While it is clear that “ ordinary ” as used in the statute is not confined to what would be habitual in the experience of the particular taxpayer, it must be what is normal in the life of the group to which the taxpayer belongs, in the life of the community. Such an ordinary expense, for instance, would be counsel’s fees incurred in a lawsuit affecting the safety of the business. It is the expected method of defending the taxpayer from attack. This was made clear by the Supreme Court in Welch v. Helvering, 290 U. S. 111. The facts of that case set forth a situation closely paralleled by the situation here. There, the secretary of a corporation which had been adjudged an involuntary bankrupt and had had a discharge from its debts, in order to solidify his personal credit with former customers of the corporation, decided to pay the corporation’s debts so far as he was able, and accordingly made substantial payments over a period of years, which he sought to deduct as ordinary and necessary expenses. The Court pointed out that such conduct conformed to no known business practice, to no settled norm, for men do not ordi*776narily pay debts of others without legal obligation to do so. “ Indeed ”, said Cardozo, J., speaking for the Court, “ if language is to be read'in its natural and common meaning * * * we should have to say that payment in such circumstances, instead of being ordinary is in a high degree extraordinary.” It was assumed by the Court that the expenses were “ necessary for the development of the petitioner’s business, at least in the sense that they were appropriate and helpful.” “ But ”, the Court continued, “ the problem is not solved when the payments are characterized as necessary. Many necessary payments are charges upon capital. There is need to determine whether they are both necessary and ordinary.” In the instant ease, therefore, even if we assume that the credits and cash payments by petitioner to its employee-stockholders were wholly desirable to promote its own interests, we can not say that the voluntary surrender of $69,000, without any legal compulsion, was an “ ordinary ” expense. On the contrary, we are of the opinion that it was quite extraordinary.
The cases upon which petitioner relies are clearly distinguishable. We may lay on one side the line of cases where the corporation has made contributions to charitable or educational institutions of the town where its works are situated in the expectation that it will reap a direct business advantage from the improved health or condition of its employees. American Rolling Mill Co. v. Commissioner, 41 Fed. (2d) 314 (C. C. A., 6th Cir.); Popular Dry Goods Co., 6 B. T. A. 78; Poinsett Mills, 1 B. T. A. 6; Holt-Granite Mill Co., 1 B. T. A. 1246; H. H. Bowman, 16 B. T. A. 1157; Corning Glass Works v.

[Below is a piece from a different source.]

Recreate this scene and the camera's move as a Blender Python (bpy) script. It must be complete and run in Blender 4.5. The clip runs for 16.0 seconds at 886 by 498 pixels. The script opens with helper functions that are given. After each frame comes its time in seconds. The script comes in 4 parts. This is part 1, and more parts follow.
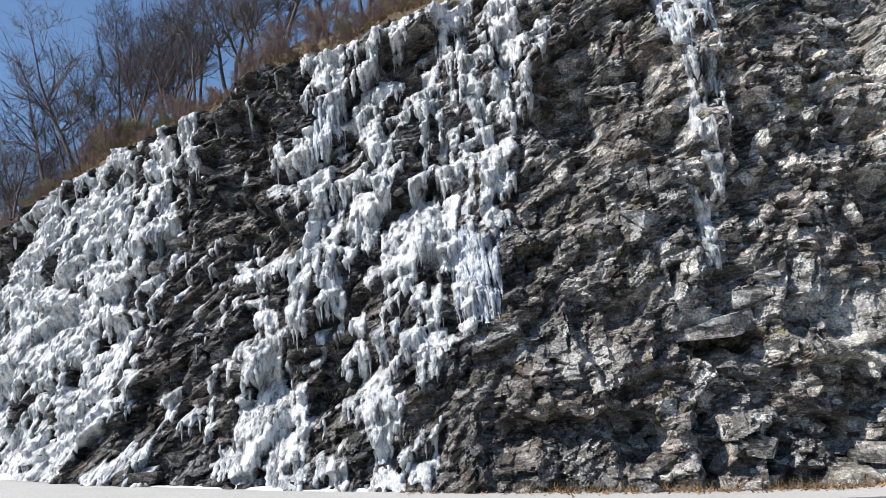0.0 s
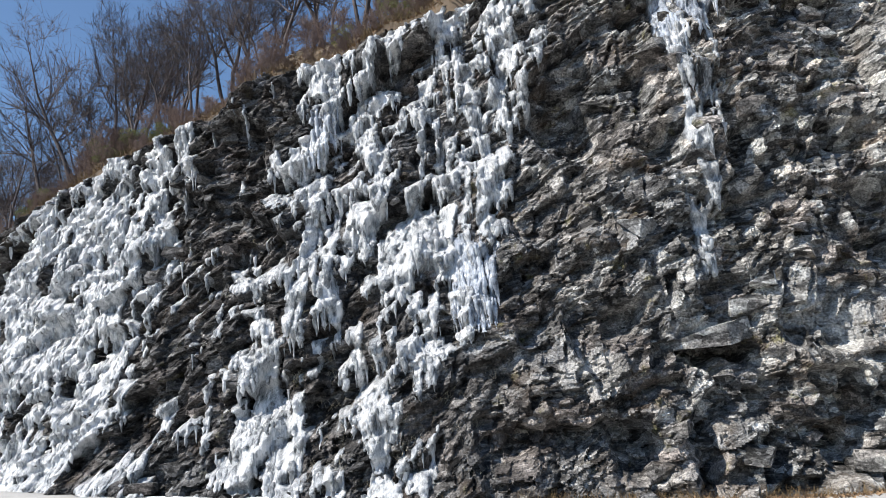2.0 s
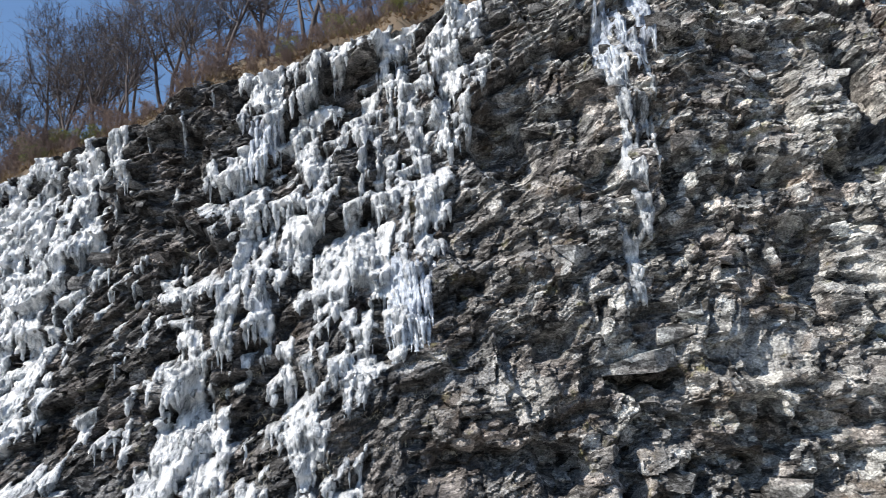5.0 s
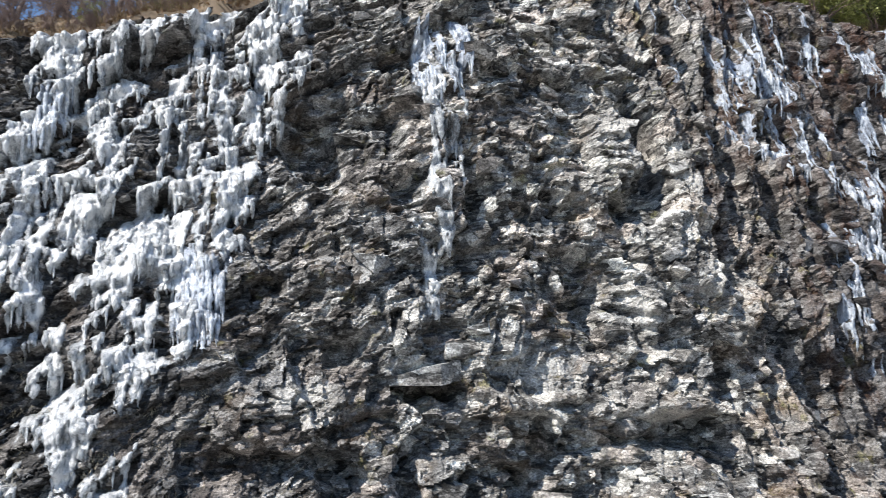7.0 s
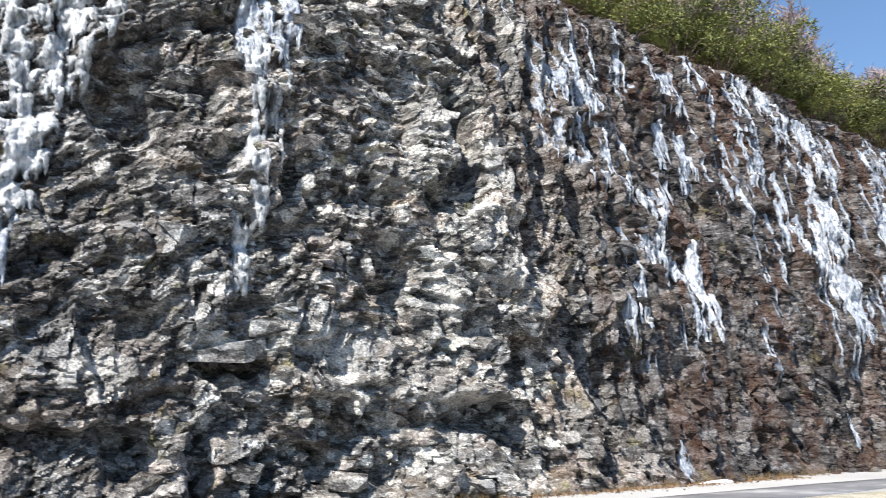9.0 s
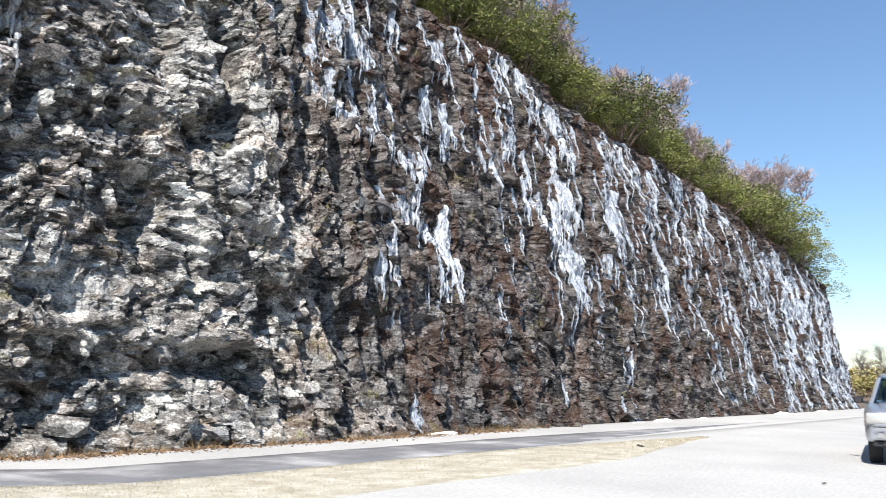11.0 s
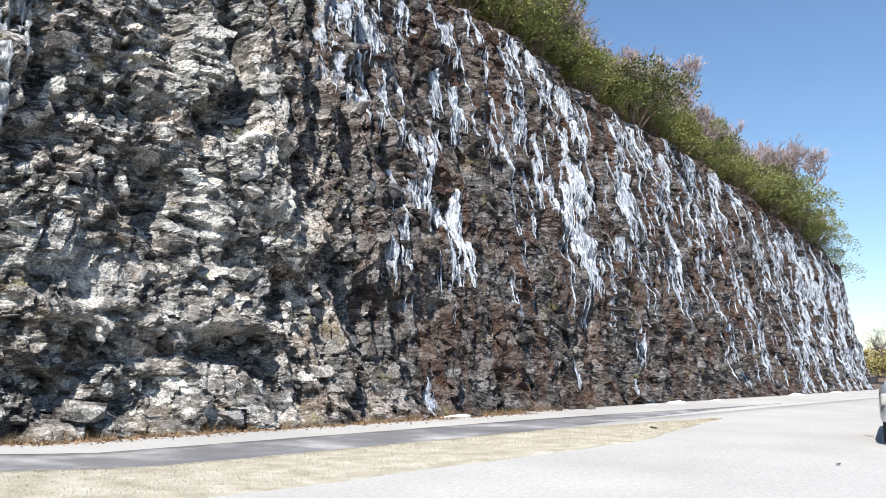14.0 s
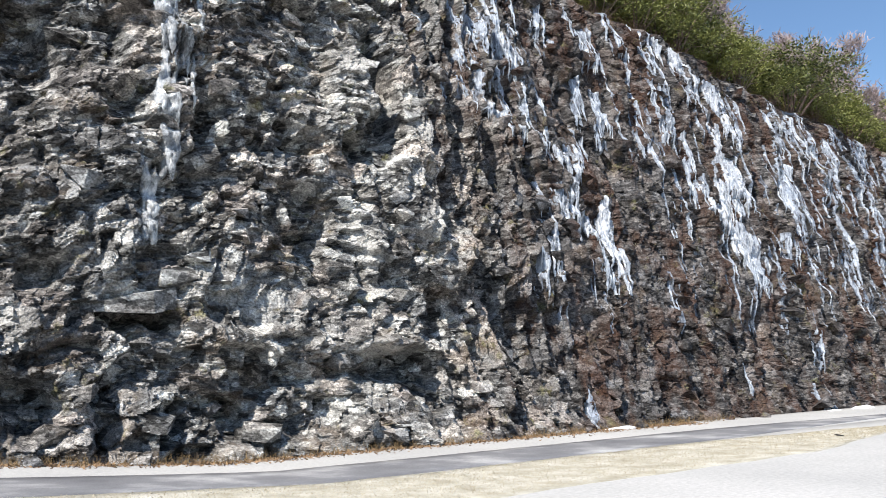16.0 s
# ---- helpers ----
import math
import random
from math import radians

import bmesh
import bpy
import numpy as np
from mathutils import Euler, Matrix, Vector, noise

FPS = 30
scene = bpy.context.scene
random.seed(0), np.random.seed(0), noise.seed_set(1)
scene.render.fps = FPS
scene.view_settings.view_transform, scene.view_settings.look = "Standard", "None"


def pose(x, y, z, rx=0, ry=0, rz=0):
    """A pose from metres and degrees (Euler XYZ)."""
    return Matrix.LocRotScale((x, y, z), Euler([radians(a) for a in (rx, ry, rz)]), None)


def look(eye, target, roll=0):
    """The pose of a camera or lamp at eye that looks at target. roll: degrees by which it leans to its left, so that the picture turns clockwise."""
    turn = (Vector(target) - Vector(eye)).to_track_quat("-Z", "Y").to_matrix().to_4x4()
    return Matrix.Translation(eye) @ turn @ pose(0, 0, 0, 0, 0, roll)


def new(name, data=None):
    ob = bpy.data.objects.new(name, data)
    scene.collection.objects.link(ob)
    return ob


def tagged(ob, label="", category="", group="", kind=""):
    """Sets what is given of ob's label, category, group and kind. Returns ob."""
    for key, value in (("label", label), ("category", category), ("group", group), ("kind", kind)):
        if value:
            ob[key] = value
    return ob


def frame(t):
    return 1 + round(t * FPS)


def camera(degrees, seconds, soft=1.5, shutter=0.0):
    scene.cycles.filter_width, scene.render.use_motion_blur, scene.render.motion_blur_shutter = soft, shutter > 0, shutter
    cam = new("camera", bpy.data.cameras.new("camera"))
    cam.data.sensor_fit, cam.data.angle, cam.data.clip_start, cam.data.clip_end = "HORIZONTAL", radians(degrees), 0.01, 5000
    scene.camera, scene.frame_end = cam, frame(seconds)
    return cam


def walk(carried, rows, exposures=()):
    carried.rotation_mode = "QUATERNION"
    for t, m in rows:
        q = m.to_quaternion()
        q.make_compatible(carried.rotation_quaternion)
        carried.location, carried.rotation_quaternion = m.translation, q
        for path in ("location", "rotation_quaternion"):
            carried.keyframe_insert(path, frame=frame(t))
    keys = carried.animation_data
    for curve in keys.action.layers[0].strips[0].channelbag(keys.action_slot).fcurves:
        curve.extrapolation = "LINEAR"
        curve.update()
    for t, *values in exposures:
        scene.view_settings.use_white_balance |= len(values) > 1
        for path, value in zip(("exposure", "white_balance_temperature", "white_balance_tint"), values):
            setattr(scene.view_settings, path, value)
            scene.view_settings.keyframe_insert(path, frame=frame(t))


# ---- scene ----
# ---------------------------------------------------------------- camera
cam = camera(58.06, 16.0, soft=0.8, shutter=0.3)
EYE = (0.0, 0.0, 1.5)
# seconds, yaw to the left of +y, pitch, lean
TURNS = (
    (0.0, 2.69, 13.28, -5.57), (0.5, 2.39, 13.40, -5.55), (1.0, 2.40, 13.50, -5.61), (1.5, 2.46, 13.63, -5.66),
    (2.0, 2.38, 13.90, -5.75), (2.5, 2.55, 14.28, -5.51), (3.0, 2.78, 14.37, -5.43), (3.2, 2.89, 14.42, -5.55),
    (3.7, 2.69, 14.57, -5.43), (4.2, 1.57, 14.77, -5.10), (4.7, -0.56, 14.90, -4.68), (5.3, -4.54, 14.82, -4.26),
    (5.5, -6.03, 14.89, -4.17), (6.0, -10.15, 14.50, -3.89), (6.5, -13.58, 14.37, -3.19), (7.0, -17.06, 14.48, -2.30),
    (7.5, -21.44, 14.11, -1.92), (8.0, -24.19, 14.00, -1.44), (8.5, -26.37, 13.90, -1.83), (9.0, -30.67, 12.75, -1.26),
    (9.5, -36.24, 11.67, -1.07), (10.0, -40.50, 10.75, -0.36), (10.2, -42.06, 10.41, 0.06), (10.7, -46.15, 9.64, 0.71),
    (11.2, -49.69, 9.09, 1.09), (11.7, -52.05, 8.70, 1.26), (12.3, -52.44, 8.37, 1.28), (12.5, -52.00, 8.45, 1.20),
    (13.0, -50.96, 8.04, 1.24), (13.5, -48.83, 7.96, 1.05), (14.0, -47.52, 8.10, 0.61), (14.5, -45.38, 8.06, 0.18),
    (15.0, -42.13, 8.29, -0.46), (15.5, -39.34, 8.78, -0.89), (16.0, -36.63, 9.16, -1.50))


def aim(yaw, pitch, lean):
    a, b = radians(yaw), radians(pitch)
    way = Vector((-math.sin(a) * math.cos(b), math.cos(a) * math.cos(b), math.sin(b)))
    return look(EYE, Vector(EYE) + way, lean)


walk(cam, [(t, aim(*turn)) for t, *turn in TURNS], [(0.0, 0.43), (3.2, 0.43), (5.5, 0.52), (7.0, 0.68), (8.5, 0.88), (10.2, 0.84), (12.5, 0.7), (16.0, 0.68)])

# ---------------------------------------------------------------- light
SUN_WAY = Vector((-0.59, -0.245, 0.77)).normalized()
world = bpy.data.worlds.new("sky")
world.use_nodes = True
scene.world = world
wn = world.node_tree
sky = wn.nodes.new("ShaderNodeTexSky")
sky.sky_type, sky.sun_disc = "NISHITA", False
sky.sun_elevation = math.asin(SUN_WAY.z)
sky.sun_rotation = math.atan2(SUN_WAY.x, SUN_WAY.y)
sky.altitude, sky.air_density, sky.dust_density, sky.ozone_density = 300, 1.25, 0.2, 6.0
wn.links.new(sky.outputs[0], wn.nodes["Background"].inputs["Color"])
wn.nodes["Background"].inputs["Strength"].default_value = 0.098
sun = new("sun", bpy.data.lights.new("sun", "SUN"))
sun.data.energy, sun.data.angle, sun.data.color = 5.0, radians(0.5), (1.0, 0.94, 0.86)
sun.matrix_world = look(SUN_WAY * 60, (0, 0, 0))


# ---------------------------------------------------------------- materials
def material(name, rough=0.8, metal=0.0, colour=(0.5, 0.5, 0.5), spec=0.5):
    m = bpy.data.materials.new(name)
    m.use_nodes = True
    b = m.node_tree.nodes["Principled BSDF"]
    b.inputs["Base Color"].default_value = (*colour, 1)
    b.inputs["Roughness"].default_value, b.inputs["Metallic"].default_value = rough, metal
    b.inputs["Specular IOR Level"].default_value = spec
    return m, m.node_tree.nodes, m.node_tree.links, b


def place_of(n, l, scale=(1, 1, 1), turn=(0, 0, 0)):
    """Object-space position, stretched."""
    geo, mp = n.new("ShaderNodeNewGeometry"), n.new("ShaderNodeMapping")
    mp.inputs["Scale"].default_value, mp.inputs["Rotation"].default_value = scale, [radians(a) for a in turn]
    l.new(geo.outputs["Position"], mp.inputs["Vector"])
    return mp.outputs[0]


def grain(n, l, where, scale, detail=6, rough=0.6, distort=0.0):
    x = n.new("ShaderNodeTexNoise")
    x.inputs["Scale"].default_value, x.inputs["Detail"].default_value = scale, detail
    x.inputs["Roughness"].default_value, x.inputs["Distortion"].default_value = rough, distort
    l.new(where, x.inputs["Vector"])
    return x.outputs["Fac"]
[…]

Lucas, 37 Fed. (2d) 298 (App. D. C.). On one side also we must leave those cases allowing the deduction of contributions made to combat dangers to the business itself. Alexander Sprunt & Son, Inc., 24 B. T. A. 599; George M. Cohan, 11 B. T. A. 743. Gifts made to a few individual employees are not expenditures for the benefit of all.
More nearly akin to the situation here was that prevailing in Blackwell Oil Gas Co. v. Commissioner, 60 Fed. (2d) 257 (C. C. A., 10th Cir.), where the corporation was denied the deduction of gratuitous payments to stockholders in settlement of disputes between them. Harris & Co. v. Lucas, 48 Fed. (2d) 187 (C. C. A., 5th Cir.), cited by petitioner, is similar, but distinguishable both on its facts and its ratio decidendi. There a department store compromised with its creditors by paying 50 cents on the dollar. It lost its credit thereby, and found, after several years’ experience, that it could not profitably carry on its business on a cash basis. As it deemed absolutely necessary a return to its old credit basis and believed it could not effect it' otherwise than by voluntarily assuming and paying the unpaid remainder of its extinguished obligation, it did so; and this amount was allowed as a *777deduction by the Circuit Court, reversing this Board, 16 B. T. A. 705. The court states in its opinion, one of the three judges dissenting, that the words “ ordinary ” and “ necessary ” in the statute were not to be read conjunctively, a view which the Supreme Court has since, as we have seen, repudiated in Welch's case. The facts are also distinguishable. The corporation in that case knew by trial and error that the payments were at least necessary, for it had tried for several years to do business on the new basis before yielding to the alternative; here, the asserted necessity is only a matter of opinion 'held by petitioner’s officers. Again, the corporation there was paying obligations for which it felt itself morally liable (if moral compulsion may be said to act on corporations) and for which it had once been legally liable. Here, the petitioner bestowed a simple gratuity, paid something for which it had never been legally liable, and for which, so far as the record reveals (and unless strong pressure had been brought on unwilling employees to make them buy its stock, which is not suggested), the petitioner was not morally liable. A falling market was common to practically all corporation stocks in the years in question, but it can not therefore be called usual conduct for a corporation voluntarily and of grace to relieve the resulting hardships on its stockholders.
We hold that the deduction should not be allowed.
Judgment will be entered for the respondent.